Lighting a candle in the dark
Spreading Gandhi's message of tolerance and harmony is a labor of love for P.A. Nazareth, Mike Peters reports.
The retired Indian diplomat P. A. Nazareth, back in Beijing for the first time in decades, has been taken aback at the changes.
"Amazing," he says. "It's a completely different place."
But if times and places change, other things don't, Nazareth tells an audience at Peking University. One constant, he says, is the relevance of the father of modern India, Mohandas K. Gandhi.
Nazareth's trip to Beijing, Shanghai and Guangzhou was designed not just to promote the Chinese edition of his book, Gandhi's Outstanding Leadership, published by the Beijing-based Commercial Press, but also to exchange views with scholars and students about seeking change without violence.

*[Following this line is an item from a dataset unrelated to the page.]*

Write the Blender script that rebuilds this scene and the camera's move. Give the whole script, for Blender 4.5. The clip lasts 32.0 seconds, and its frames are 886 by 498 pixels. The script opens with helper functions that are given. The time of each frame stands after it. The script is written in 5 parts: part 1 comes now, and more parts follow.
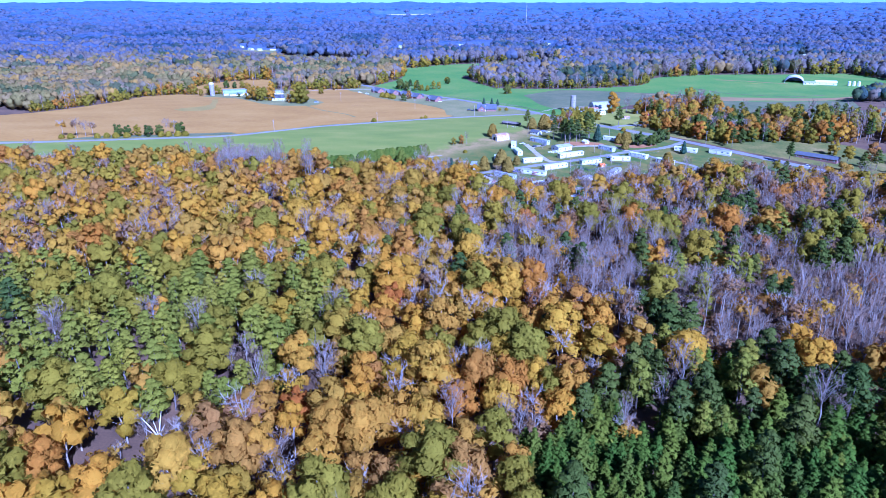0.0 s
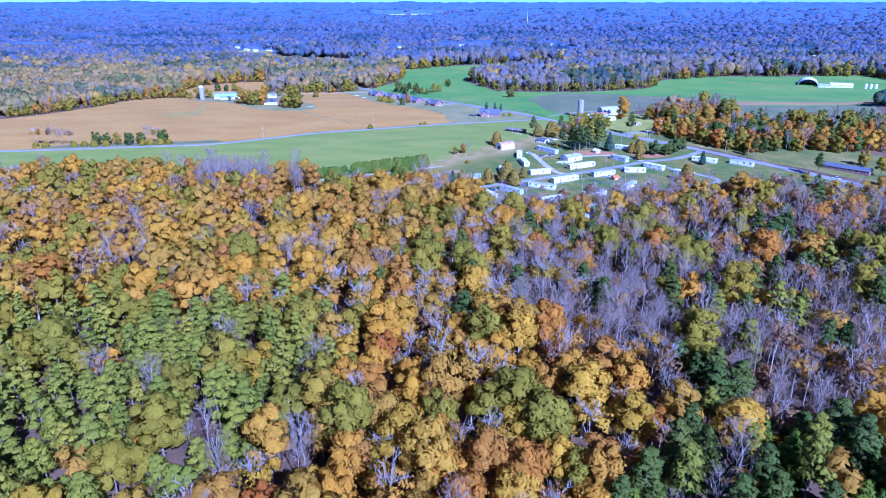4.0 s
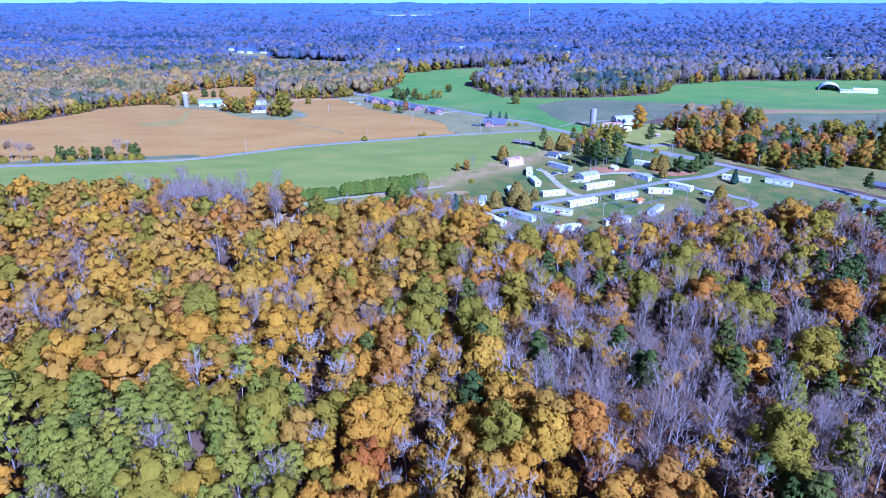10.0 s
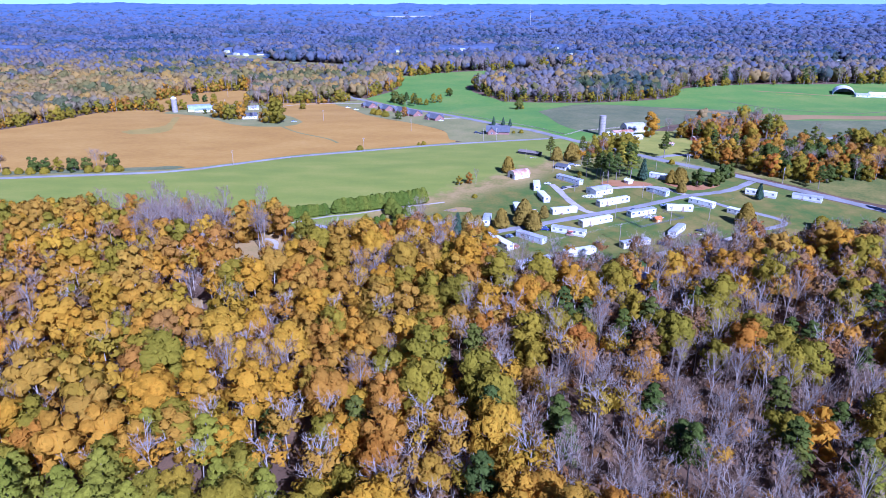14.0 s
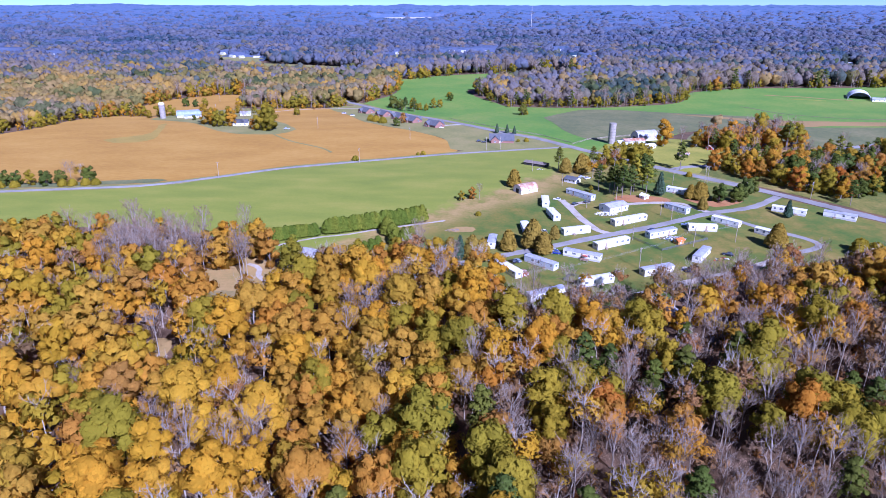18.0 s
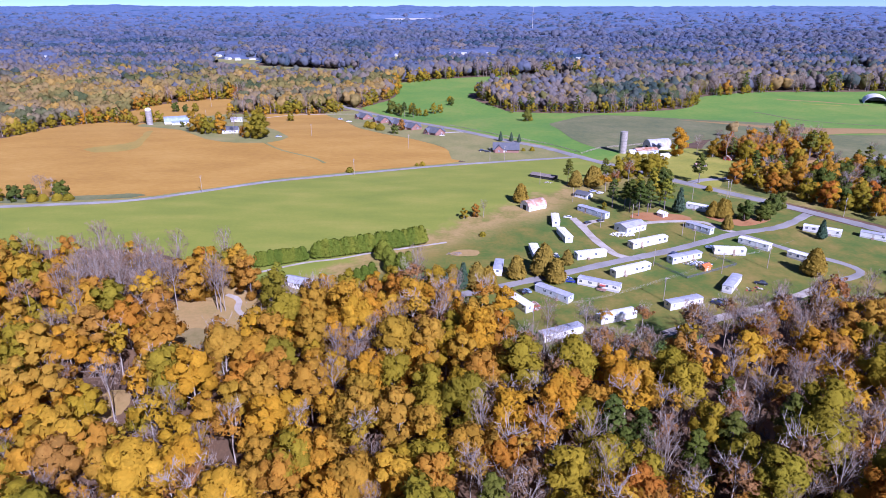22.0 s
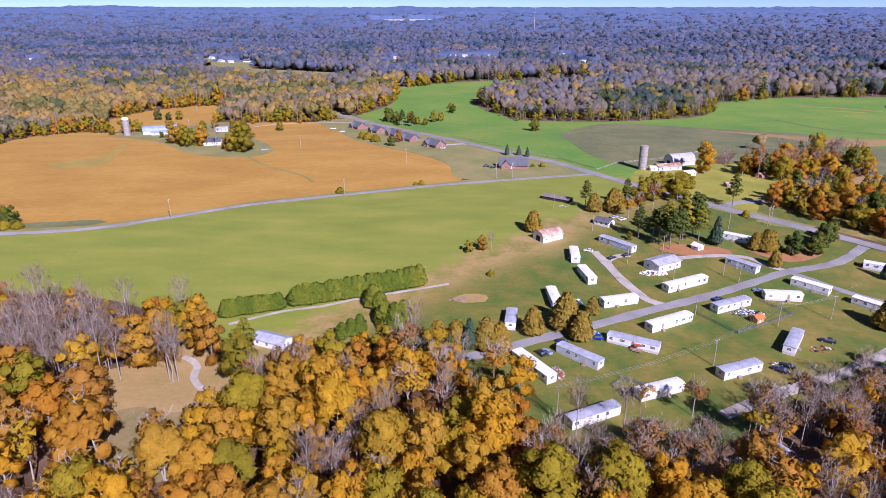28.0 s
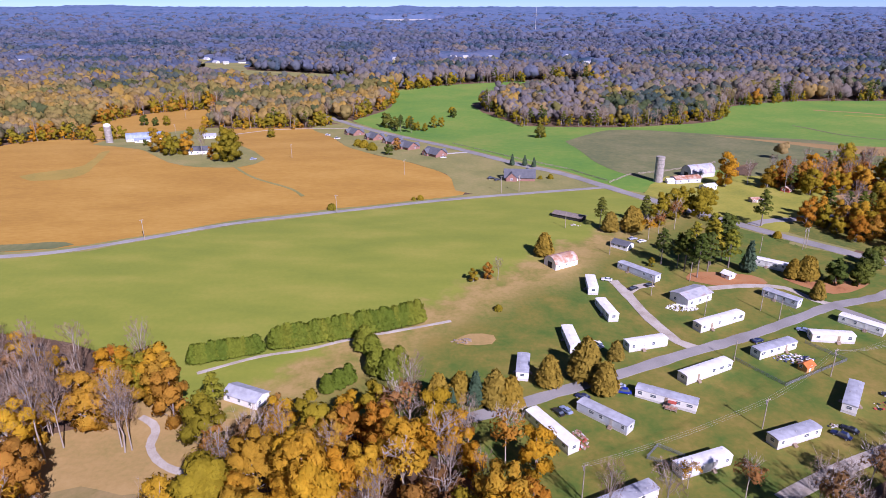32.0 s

Now, he says, "Shanghai University has made a formal proposal to our consul general in Shanghai to set up a Center for Gandhian Studies. The South China Normal University and Sun Yat-sen University at Guangzhou have also shown interest in jointly setting up such a center. Professor Quanyu Shang of SCNU, who translated my book into Chinese, and professor Huan Yinghong of SYSU are now jointly translating the Selected Works of Mahatma Gandhi into Chinese, which Yunnan Publishing House has undertaken to publish."